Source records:
[BEGIN]
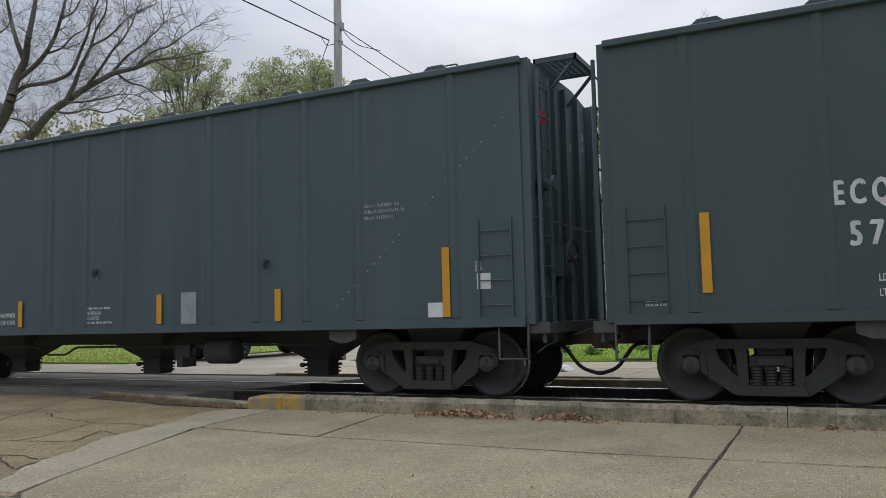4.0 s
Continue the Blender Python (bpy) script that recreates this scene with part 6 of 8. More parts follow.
def _rib(w, d, z0, z1):
    bm = B()
    v = [(-w, 0.0), (-w * 0.55, -d), (w * 0.55, -d), (w, 0.0)]
    prism(bm, v, "z", z0, z1)
    return bm


# -- round-sided covered hopper --

def round_surf(z):
    """Half width of the bellied side at a height: upright below, drawn in towards the roof."""
    return 1.61 - 0.1037 * max(z - 2.6, 0.0) ** 2.05


def round_hopper(xl, label, paint_name, L=15.85, cap="cap_blue", wheel_end="right"):
    c = car_root("covered_hopper_car", label, "hopper car", xl, L, round_surf)
    car, P = c["root"], M[paint_name]
    cut = ((1.55, 1.24), (2.68, 1.0), (2.9, 0.86), (3.27, 0.58), (3.63, 0.15), (3.66, 0.06), (4.42, 0.06))
    # side sheets, with the ends cut away over the slope sheets
    for s in (-1, 1):
        bm = B()
        prev = None
        zs = [z for z, _ in cut]
        zs = sorted(set(zs + [1.8, 2.45, 2.78, 3.0, 3.14, 3.4, 3.52, 3.74, 3.82, 3.9, 4.0, 4.1, 4.2, 4.3]))
        for z in zs:
            e = np.interp(z, [q[0] for q in cut], [q[1] for q in cut])
            y = s * round_surf(z)
            row = [bm.verts.new((x, y, z)) for x in (e, L * 0.25, L * 0.5, L * 0.75, L - e)]
            if prev:
                for i in range(4):
                    f = bm.faces.new((prev[i], prev[i + 1], row[i + 1], row[i]))
                    f.smooth = True
            prev = row
        bmesh.ops.recalc_face_normals(bm, faces=bm.faces[:])
        geom = bmesh.ops.solidify(bm, geom=bm.faces[:], thickness=0.012)
        part("side_sheet", bm, P, car)
        bm = B()
        prism(bm, [(s * 1.48, 1.12), (s * 1.592, 1.12), (s * 1.612, 1.50), (s * 1.600, 1.57), (s * 1.48, 1.57)], "x", 0.02, L - 0.02)
        part("side_sill", bm, P, car)
        bm = B()
        y0, y1 = sorted((s * 1.20, s * 1.335))
        bx(bm, 0.0, L, y0, y1, 4.36, 4.45)
        rounded(bm, 0.03, 2)
        part("roof_edge", bm, P, car)
        for x in (0.0, L - 0.17):
            bm = B()
            y0, y1 = sorted((s * 1.34, s * 1.56))
            bx(bm, x, x + 0.17, y0, y1, 1.12, 4.50)
            rounded(bm, 0.01)
            part("corner_post", bm, P, car)
    bm = B()
    prism(bm, [(-1.325, 4.44), (-1.27, 4.545), (-1.0, 4.66), (-0.5, 4.73), (0.5, 4.73), (1.0, 4.66), (1.27, 4.545), (1.325, 4.44), (1.2, 4.38), (-1.2, 4.38)], "x", 0.04, L - 0.04)
    part("roof", bm, M["roof_dust"], car)
    for i in range(8):
        x = 1.2 + (L - 2.4) * i / 7
        bm = B()
        bx(bm, x - 0.55, x + 0.55, -0.62, 0.42, 4.70, 4.82)
        rounded(bm, 0.02)
        h = part("roof_hatch", bm, P, car)
        bm = B()
        tube(bm, (x - 0.58, -0.38, 4.78), (x - 0.58, 0.38, 4.82), 0.02, 6)
        part("latch", bm, P, h)
        bm = B()
        tube(bm, (x + 0.7, -0.5, 4.68), (x + 0.67, -0.52, 4.98), 0.008, 5)
        part("latch_rod", bm, P, h)
    bm = B()
    bx(bm, 0.1, L - 0.1, -0.86, -0.66, 4.69, 4.72)
    bx(bm, 0.1, L - 0.1, 0.66, 0.86, 4.69, 4.72)
    part("running_board", bm, P, car)
    for x, s in ((0.0, -1), (L, 1)):
        X = lambda a: x - s * a
        # end bulkhead over the slope sheet
        bm = B()
        pts = [(-1.47, 3.62), (-1.30, 4.30), (-1.2, 4.42), (1.2, 4.42), (1.30, 4.30), (1.47, 3.62)]
        a, b = sorted((X(0.05), X(0.09)))
        prism(bm, pts, "x", a, b)
        part("end_sheet", bm, P, car)
        bm = B()
        v = [bm.verts.new(p) for p in ((X(0.07), -1.40, 3.60), (X(0.07), 1.40, 3.60), (X(1.85), 1.40, 1.5), (X(1.85), -1.40, 1.5))]
        bm.faces.new(v)
        bmesh.ops.solidify(bm, geom=bm.faces[:], thickness=0.02)
        part("slope_sheet", bm, P, car)
        for sy in (-1, 1):      # closing plates that lean in from the cut edge of the sides
            bm = B()
            for (xa, za), (xb, zb_), (xc_, zc), (xd, zd) in (((0.04, 3.70), (0.66, 3.28), (0.74, 3.02), (0.10, 3.52)), ((0.66, 3.28), (1.06, 2.72), (1.10, 2.40), (0.74, 3.02)), ((1.06, 2.72), (1.34, 1.50), (1.72, 1.50), (1.10, 2.40))):
                bm.faces.new([bm.verts.new(p) for p in ((X(xa), sy * (round_surf(za) - 0.02), za), (X(xb), sy * (round_surf(zb_) - 0.02), zb_), (X(xc_), sy * 1.36, zc), (X(xd), sy * 1.36, zd))])
            bmesh.ops.remove_doubles(bm, verts=bm.verts[:], dist=0.001)
            bmesh.ops.recalc_face_normals(bm, faces=bm.faces[:])
            part("gusset", bm, P, car)
        bm = B()
        a, b = sorted((X(0.0), X(2.0)))
        bx(bm, a, b, -1.5, 1.5, 1.10, 1.16)
        a, b = sorted((X(0.0), X(0.18)))
        bx(bm, a, b, -1.5, 1.5, 0.98, 1.18)
        part("end_platform", bm, P, car)
        for y in (-0.55, 0.55):   # uprights between platform and slope sheet
            bm = B()
            bx(bm, min(X(0.62), X(0.74)), max(X(0.62), X(0.74)), y - 0.06, y + 0.06, 1.14, 2.9)
            part("end_stanchion", bm, P, car)
        ladder("end_ladder", car, P, (x + s * 0.03, -1.46), (0, 0.44), 8, 0.9, 4.45, 0.02)
        ladder("end_ladder", car, P, (x + s * 0.03, 1.02), (0, 0.44), 7, 0.9, 3.9, 0.03)
        ladder("side_ladder", car, P, (min(X(0.10), X(0.66)), -1.57), (0.56, 0), 4, 1.2, 2.75, 0.018)
        grab = B()
        tube(grab, (x, -1.55, 2.05), (x + s * 0.32, -1.0, 2.03), 0.013, 6)
        tube(grab, (X(0.66), -1.5, 2.2), (X(0.70), -0.2, 2.2), 0.013, 6)
        part("grab_bar", grab, P, car)
        bm = B()
        xe = X(0.32)
        pipe(bm, [(xe - 0.22, -1.52, 1.12), (xe - 0.22, -1.52, 0.58), (xe + 0.22, -1.52, 0.58), (xe + 0.22, -1.52, 1.12)], 0.016, 6)
        part("stirrup_step", bm, M["under"], car)
        g = B()
        bx(g, min(x, x + s * 0.30), max(x, x + s * 0.30), -1.15, -0.1, 1.18, 1.22)
        part("crossover_step", g, P, car)
        coupler(car, x + s * 0.1, s)
    s = 1 if wheel_end == "right" else -1
    x = L if s > 0 else 0
    brake_wheel(car, x - s * 0.25, -0.75, 1.95, 0.28)
    bm = B()
    bx(bm, min(x - s * 0.55, x - s * 0.32), max(x - s * 0.55, x - s * 0.32), -1.0, -0.5, 1.16, 2.15)
    tube(bm, (x - s * 0.9, -0.9, 1.4), (x - s * 0.9, 0.3, 1.4), 0.16, 12)
    part("brake_gear", bm, P, car)
    grating(car, L - 0.05, L + 0.60, -0.85, 0.85, 4.62, P)
    underframe(car, L, 1.12, 0.80, 2.6)
    for xh in (4.33, 8.02, 11.73):
        hopper(car, xh, 1.14, 1.04, 0.84, M["hopper_dust"], 0.16)
    bm = B()
    bx(bm, 1.6, L - 1.6, -1.48, 1.48, 1.145, 1.17)
    part("floor_sheet", bm, M["under"], car)
    for xt in (1.48, L - 1.32):
        truck(car, xt, "truck", cap)
    return c


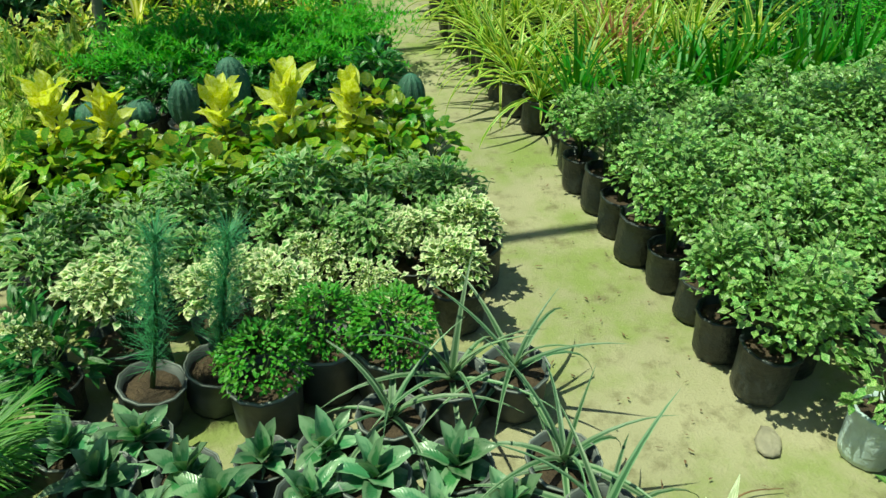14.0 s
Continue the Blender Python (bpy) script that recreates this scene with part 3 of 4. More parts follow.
[END]
--- Task prompt ---
Only the number is wanted: how many lines of the material above include the word "recreates"?

--- Written response ---
2